A version for the yacht charter market was designated the Sunsail 41. The design replaced the Sun Odyssey 39i in the manufacturer's product line and was in turn replaced in production by the Sun Odyssey 419 in 2019.

The boat was named the "2011 - European Yacht of the Year: Family Cruiser".

The 2012 Sun Odyssey 41 DS uses the same hull design as the Sun Odyssey 409.

==Production==
The design was built by Jeanneau in France, from 2010 to 2015, with about 300 boats completed, but it is now out of production. It was also produced at Jeanneau's US factory in Marion, South Carolina.

==Design==
The Sun Odyssey 409 is a recreational keelboat, built predominantly of polyester fiberglass, with wood trim. The hard-chined hull is hand-laid solid fiberglass, while the deck is injection molded with a balsa core. It has a fractional sloop rig, with a deck-stepped mast, two sets of swept spreaders and aluminum spars with 1X19 stainless steel wire rigging. The hull has a plumb stem, a reverse transom with a fold-down tailgate swimming platform, an internally mounted spade-type rudder controlled by dual wheels and a fixed L-shaped fin keel with a weighted bulb or optional shoal-draft keel. The fin keel model displaces 17328 lb empty and carries 4982 lb of cast iron ballast, while the shoal draft version displaces 17791 lb empty and carries 5445 lb of cast iron ballast. There is a liferaft locker located below the cockpit sole.

The boat has a draft of 6.89 ft with the standard keel and 5.09 ft with the optional shoal draft keel.

The boat is fitted with a Japanese Yanmar 3JH5-CE diesel engine of 40 hp with a three-blade fixed propeller for docking and maneuvering. The fuel tank holds 53 u.s.gal and the fresh water tank has a capacity of 87 u.s.gal.

The design was built in two and three cabin versions.
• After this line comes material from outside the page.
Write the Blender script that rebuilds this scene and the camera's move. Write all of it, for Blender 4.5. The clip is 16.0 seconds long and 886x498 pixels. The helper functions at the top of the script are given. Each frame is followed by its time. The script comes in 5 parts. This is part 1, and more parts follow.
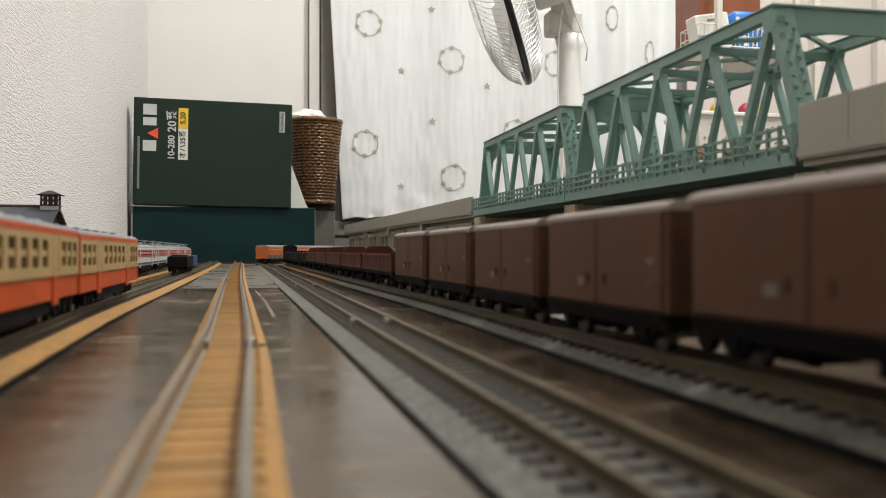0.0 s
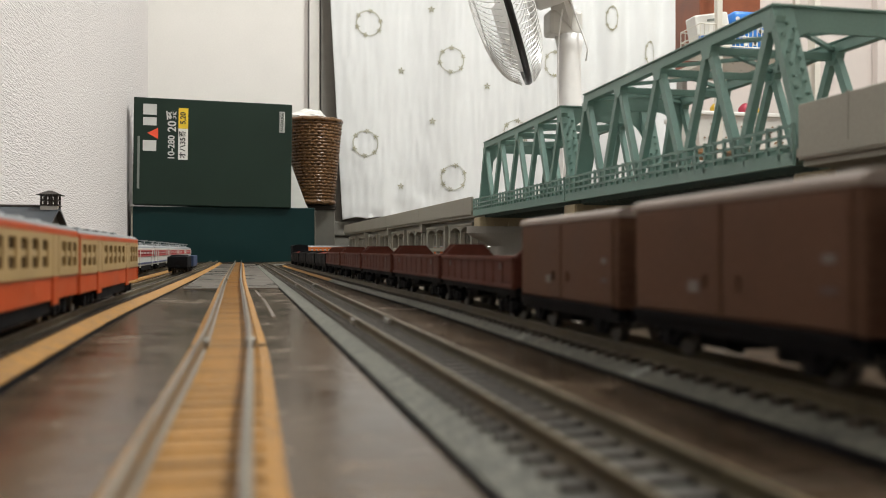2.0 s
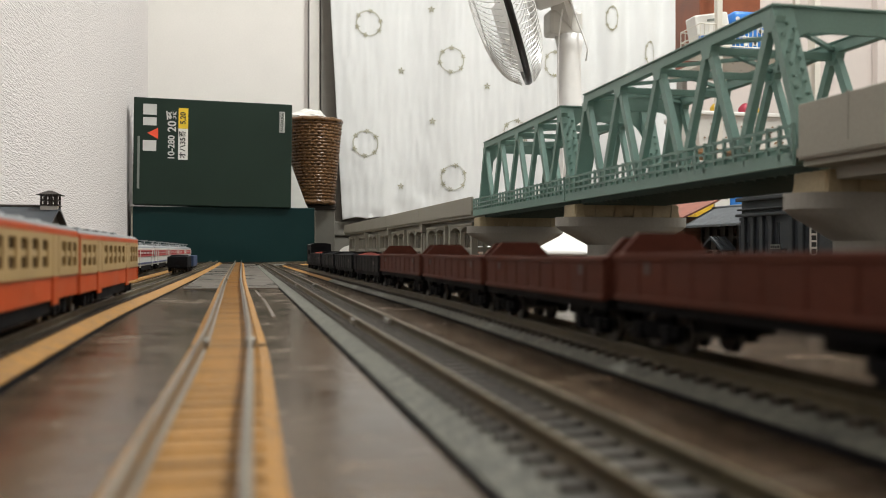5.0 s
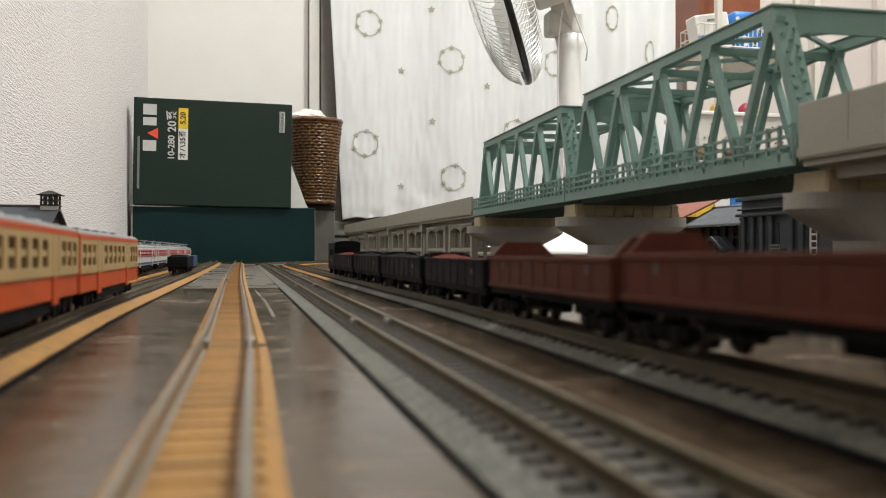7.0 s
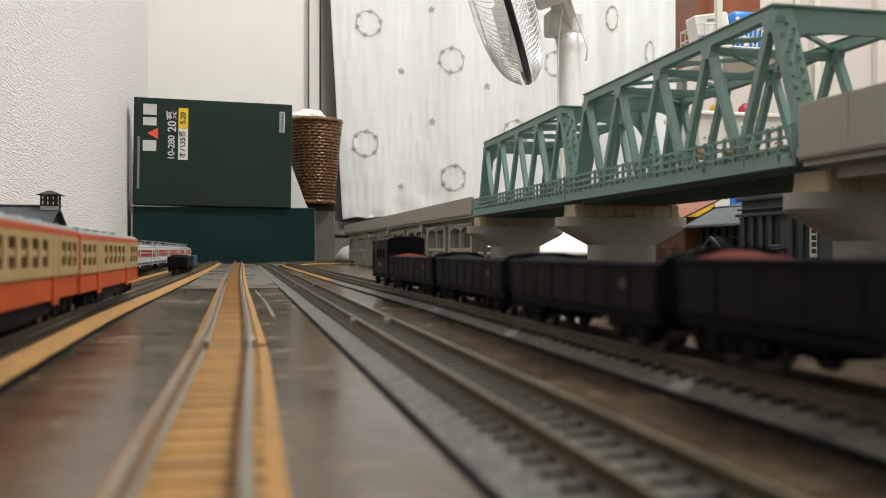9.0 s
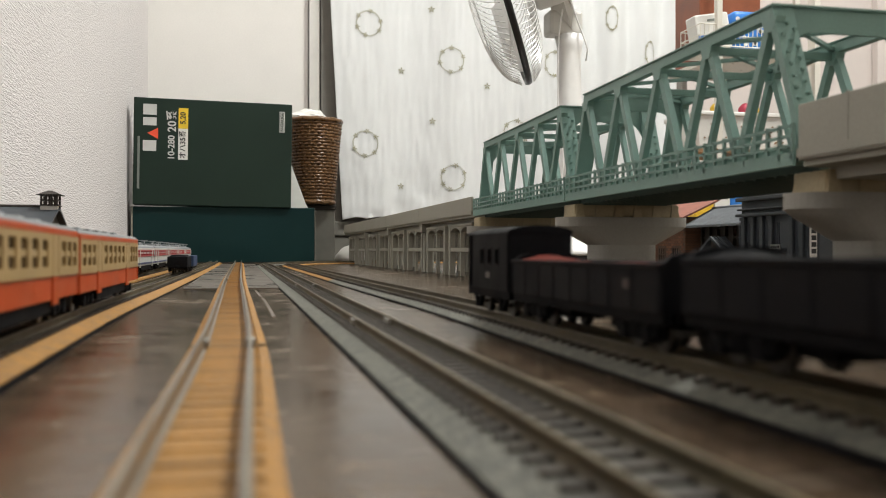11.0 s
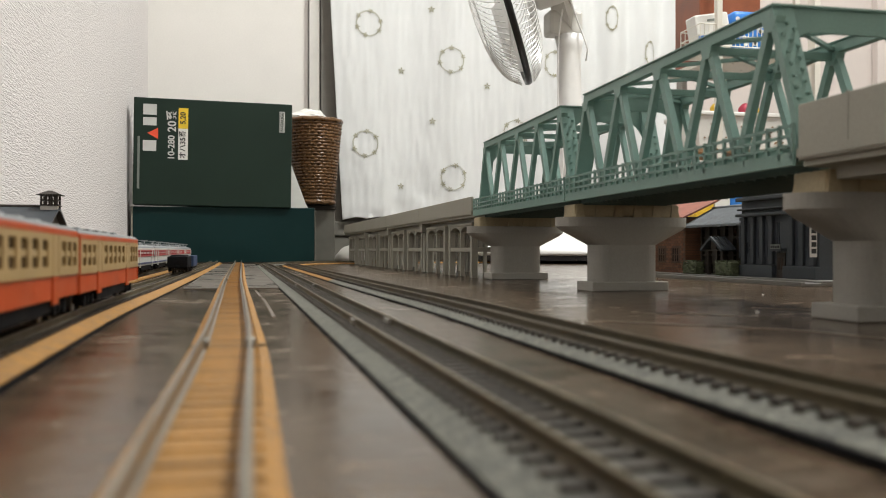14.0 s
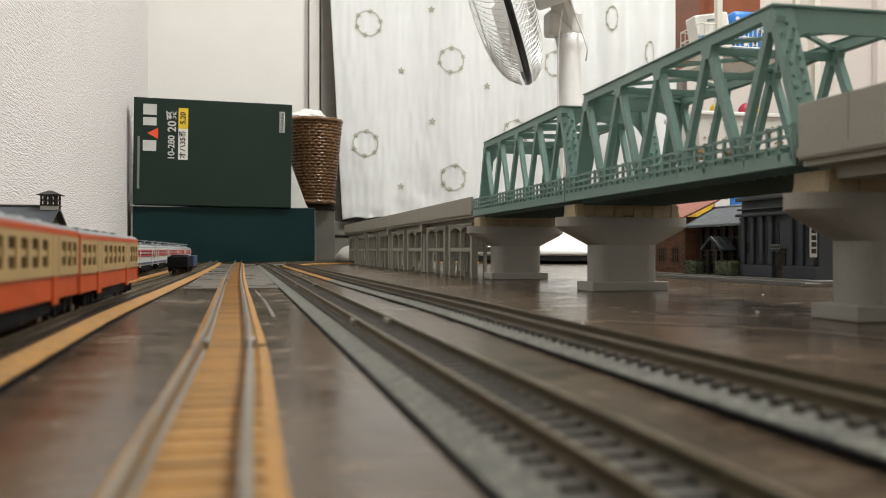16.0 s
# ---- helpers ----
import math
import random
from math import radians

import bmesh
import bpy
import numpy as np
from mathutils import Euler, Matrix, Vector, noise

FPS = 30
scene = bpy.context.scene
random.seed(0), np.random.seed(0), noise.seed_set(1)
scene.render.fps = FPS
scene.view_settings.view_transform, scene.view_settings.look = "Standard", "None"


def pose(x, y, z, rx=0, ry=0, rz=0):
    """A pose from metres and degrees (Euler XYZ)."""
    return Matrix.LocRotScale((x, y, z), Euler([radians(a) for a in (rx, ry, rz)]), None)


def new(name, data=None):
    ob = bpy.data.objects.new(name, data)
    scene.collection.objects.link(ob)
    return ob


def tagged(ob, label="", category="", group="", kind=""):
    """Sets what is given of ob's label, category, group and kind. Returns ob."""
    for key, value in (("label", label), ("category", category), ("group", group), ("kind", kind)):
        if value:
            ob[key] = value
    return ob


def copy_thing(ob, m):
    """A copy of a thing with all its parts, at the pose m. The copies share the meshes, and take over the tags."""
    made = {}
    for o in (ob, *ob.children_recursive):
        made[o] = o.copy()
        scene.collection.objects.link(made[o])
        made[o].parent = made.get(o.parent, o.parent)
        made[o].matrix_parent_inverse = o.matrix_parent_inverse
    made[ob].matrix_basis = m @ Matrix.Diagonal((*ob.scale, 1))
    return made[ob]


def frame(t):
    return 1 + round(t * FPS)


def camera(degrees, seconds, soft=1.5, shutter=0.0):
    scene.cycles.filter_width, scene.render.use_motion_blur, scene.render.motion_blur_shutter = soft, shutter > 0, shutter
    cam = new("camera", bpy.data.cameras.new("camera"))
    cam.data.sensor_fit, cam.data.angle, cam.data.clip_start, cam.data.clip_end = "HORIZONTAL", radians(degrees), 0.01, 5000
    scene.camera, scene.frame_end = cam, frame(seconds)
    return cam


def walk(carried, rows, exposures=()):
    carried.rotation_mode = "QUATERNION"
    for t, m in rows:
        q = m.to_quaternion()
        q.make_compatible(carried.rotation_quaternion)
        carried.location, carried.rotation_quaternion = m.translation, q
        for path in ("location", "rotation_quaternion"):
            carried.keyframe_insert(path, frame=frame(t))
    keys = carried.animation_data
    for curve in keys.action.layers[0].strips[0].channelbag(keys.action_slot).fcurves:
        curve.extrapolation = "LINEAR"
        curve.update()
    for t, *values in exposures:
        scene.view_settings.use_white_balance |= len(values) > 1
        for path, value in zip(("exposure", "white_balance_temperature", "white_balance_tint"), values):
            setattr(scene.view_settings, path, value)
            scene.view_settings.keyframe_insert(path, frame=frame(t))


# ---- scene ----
cam = camera(54, 16.0, soft=0.9, shutter=0.5)
EYE = pose(0, 0, 0.024, 90.07, 0, -13.13)
walk(cam, [(0, EYE), (16, EYE)], exposures=[(0, 0.0), (16, 0.0)])
cam.data.dof.use_dof = True
cam.data.dof.focus_distance = 0.85
cam.data.dof.aperture_fstop = 26

# ---- light: one round ceiling lamp, dim sky outside ----
world = bpy.data.worlds.new("world")
world.use_nodes = True
world.node_tree.nodes["Background"].inputs[0].default_value = (0.5, 0.55, 0.65, 1)
world.node_tree.nodes["Background"].inputs[1].default_value = 0.05
scene.world = world
lamp_data = bpy.data.lights.new("ceiling_lamp_light", "AREA")
lamp_data.shape, lamp_data.size, lamp_data.energy, lamp_data.color = "DISK", 0.55, 50, (0.99, 1.0, 0.965)
lamp_light = new("ceiling_lamp_light", lamp_data)
lamp_light.matrix_basis = pose(1.05, 0.7, 2.28)


# ---- materials ----
def mat(name, color, rough=0.5, metal=0.0, var=0.12, scale=60.0, fine=900.0, bump=0.0, bump_scale=None,
        coat=0.0, random_by=None, dark=None, stretch=None, spec=0.5):
    """A base colour that varies at two scales, with matching roughness and relief."""
    m = bpy.data.materials.new(name)
    m.use_nodes = True
    nt = m.node_tree
    n, link = nt.nodes, nt.links.new
    b = n["Principled BSDF"]
    b.inputs["Metallic"].default_value = metal
    b.inputs["Coat Weight"].default_value = coat
    b.inputs["Specular IOR Level"].default_value = spec
    tc = n.new("ShaderNodeTexCoord")
    a = n.new("ShaderNodeTexNoise")
    a.inputs["Scale"].default_value, a.inputs["Detail"].default_value = scale, 5
    c = n.new("ShaderNodeTexNoise")
    c.inputs["Scale"].default_value, c.inputs["Detail"].default_value = fine, 3
    link(tc.outputs["Object"], a.inputs["Vector"])
    link(tc.outputs["Object"], c.inputs["Vector"])
    mix = n.new("ShaderNodeMix")
    mix.data_type = "FLOAT"
    mix.inputs[0].default_value = 0.45
    link(a.outputs["Fac"], mix.inputs[2])
    link(c.outputs["Fac"], mix.inputs[3])
    ramp = n.new("ShaderNodeValToRGB")
    lo = dark if dark else tuple(v * (1 - 2.2 * var) for v in color)
    hi = tuple(min(1, v * (1 + 1.4 * var)) for v in color)
    ramp.color_ramp.elements[0].position, ramp.color_ramp.elements[1].position = 0.3, 0.7
    ramp.color_ramp.elements[0].color = (*[max(0, v) for v in lo], 1)
    ramp.color_ramp.elements[1].color = (*hi, 1)
    link(mix.outputs[0], ramp.inputs[0])
    out = ramp.outputs[0]
    if random_by:
        info = n.new("ShaderNodeObjectInfo") if random_by == "object" else n.new("ShaderNodeNewGeometry")
        hsv = n.new("ShaderNodeHueSaturation")
        mr = n.new("ShaderNodeMapRange")
        mr.inputs[3].default_value, mr.inputs[4].default_value = 0.75, 1.25
        link(info.outputs["Random" if random_by == "object" else "Random Per Island"], mr.inputs[0])
        link(mr.outputs[0], hsv.inputs["Value"])
        link(out, hsv.inputs["Color"])
        out = hsv.outputs[0]
    link(out, b.inputs["Base Color"])
    rr = n.new("ShaderNodeMapRange")
    rr.inputs[1].default_value, rr.inputs[2].default_value = 0.3, 0.7
    rr.inputs[3].default_value, rr.inputs[4].default_value = max(0.02, rough - 0.08), min(1, rough + 0.1)
    link(a.outputs["Fac"], rr.inputs[0])
    link(rr.outputs[0], b.inputs["Roughness"])
    if bump:
        bn = n.new("ShaderNodeBump")
        bn.inputs["Strength"].default_value = 1.0
        bn.inputs["Distance"].default_value = bump
        d = c
        if bump_scale:
            d = n.new("ShaderNodeTexNoise")
            d.inputs["Scale"].default_value, d.inputs["Detail"].default_value = bump_scale, 3
            src = tc.outputs["Object"]
            if stretch:
                mp = n.new("ShaderNodeMapping")
                mp.inputs["Scale"].default_value = stretch
                link(src, mp.inputs[0])
                src = mp.outputs[0]
            link(src, d.inputs["Vector"])
        link(d.outputs["Fac"], bn.inputs["Height"])
        link(bn.outputs[0], b.inputs["Normal"])
    return m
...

The two cabin layout has sleeping accommodation for four people, with a double "V"-berth in the bow cabin, a U-shaped settee and additional two seats in the main cabin and an aft cabin with a double berth on the starboard side, with a storage space to port. The three-cabin model adds a third cabin aft to port in place of the storage. The galley is located on the port side just forward of the companionway ladder. The galley is L-shaped and is equipped with a two-burner stove, an ice box and a double sink. There are two heads, one in the bow cabin on the starboard side and one on the port side in the aft cabin. Cabin headroom is 77 in. Twin 45 watt solar panels were a factory option, the first Jeanneau boat to offer this.

For sailing downwind the design may be equipped with a symmetrical spinnaker of 1270 sqft, an asymmetrical spinnaker of 1173 sqft or a Code 0 of 753 sqft.

The design has a hull speed of 8.05 kn and a PHRF handicap of 66 to 99.

==Operational history==
In a 2010 boats.com review, Zuzana Prochazka wrote, "the plumb bow, low coachroof with its long, non-opening side portlights, and an angular transom make the boat look serious, fast and maybe a little intimidating. She looks like a force to be reckoned with."

In a 2011 Cruising World review, Tim Murphy wrote, "the 409 puts a host of innovative details on a relatively conventional platform—with just one exception. While the hull’s basic dimensions are consistent with a typical modern cruising boat, the Jeanneau Sun Odyssey 409 has a hard chine running from about amidships aft."

In a 2011 review for Sail Magazine, Charles J. Doane wrote, " In light to moderate conditions on Biscayne Bay (8 to 10 knots of wind, slowly building to 12) with the rig properly tweaked, the boat tracked well and I found the helm to be nicely balanced and forgiving. In lighter winds that morning we occasionally topped 5 knots sailing close-hauled, and I was able to leave the wheel unattended for long periods without the boat falling off. In somewhat stronger wind later on, we easily topped 6 knots on a close reach, and the helm stayed balanced, with no tendency to round up when the wheel was released. In significantly stronger wind (15 knots, gusting to 20) during my earlier sail, I found the boat was reassuringly stiff, thanks in part to the hard chine in the topsides running aft from amidships."